Chief Minister, Cabinet colleagues visit Mullaperiyar dam
Talks scheduled in Delhi on November 29Rising water level causes panic in the region
THEKKADY: Putting high hopes on his November 29 talks with Tamil Nadu Chief Minister M. Karunanidhi on the Mullaperiyar water level, Kerala Chief Minister V.S. Achuthanandan said inter-State water disputes could be resolved only through talks.
He told a news conference here after visiting the dam on Saturday that the entire State was looking forward to the outcome of the talks.
Signifying the importance his Government attached to the issue, the Chief Minister, along with the three other members of the Cabinet committee on Mullaperiyar, visited the dam on Saturday morning following an alarming rise in the reservoir's water level that caused widespread panic in the region. He is the first Kerala Chief Minister ever to visit the 111-year-old masonry located close to Kerala's border with Tamil Nadu.

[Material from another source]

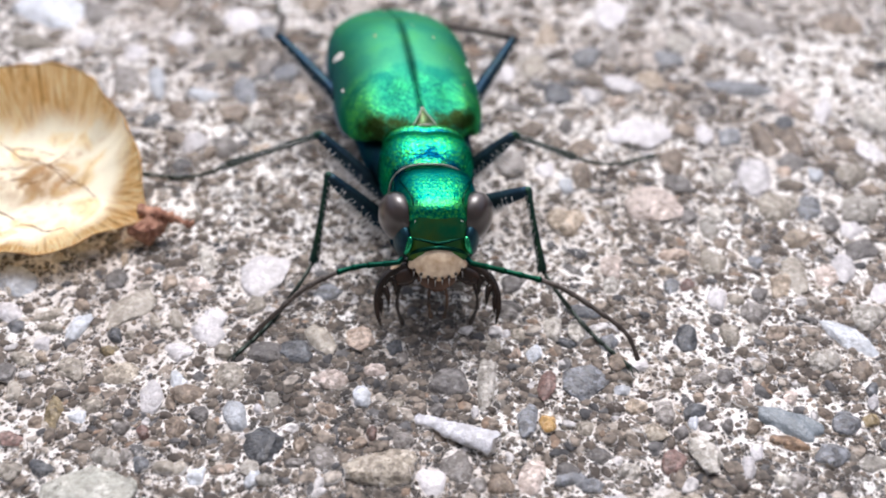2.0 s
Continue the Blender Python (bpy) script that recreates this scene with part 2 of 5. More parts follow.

Home Minister Kodiyeri Balakrishnan, Revenue Minister K. P. Rajendran and Water Resources Minister N. K. Premachandran and a lot of Government officials accompanied the Chief Minister.
The talks between the two Chief Ministers will be held in New Delhi in the presence of Union Minister for Water Resources Saifuddin Soz. "Our minds and bodies are focussed on finding a solution to the Mullaperiyar issue at the negotiating table," Mr. Achuthanandan said. "However, we strongly believe that raising the dam's height [water level], as has been sought by Tamil Nadu, is not the solution." The solution, in his view, lay in ensuring water supply to Tamil Nadu without putting the old dam in danger and without risking the lives of thousands of people living downstream.
A solution should be found without raising the water level beyond 136 feet (set by a law enacted by the Kerala Assembly), he said.
When mediapersons asked him what Kerala would do if Tamil Nadu did not budge from its demand to raise the water level to 142 feet at the November 29 talks, Mr. Achuthanandan said: "Let's see if it comes to that."
On court's earlier orders
Mr. Achuthanandan said the Supreme Court had "in its latest judgment" wanted the two States to sort out the issue amicably through talks. Since only the last pronouncement of a court mattered, the "previous judgments" were "not valid."
The water level in the reservoir had risen to 139 feet in the past days, causing panic in the region as it was feared that the dam would burst resulting in huge loss of lives and assets in the region.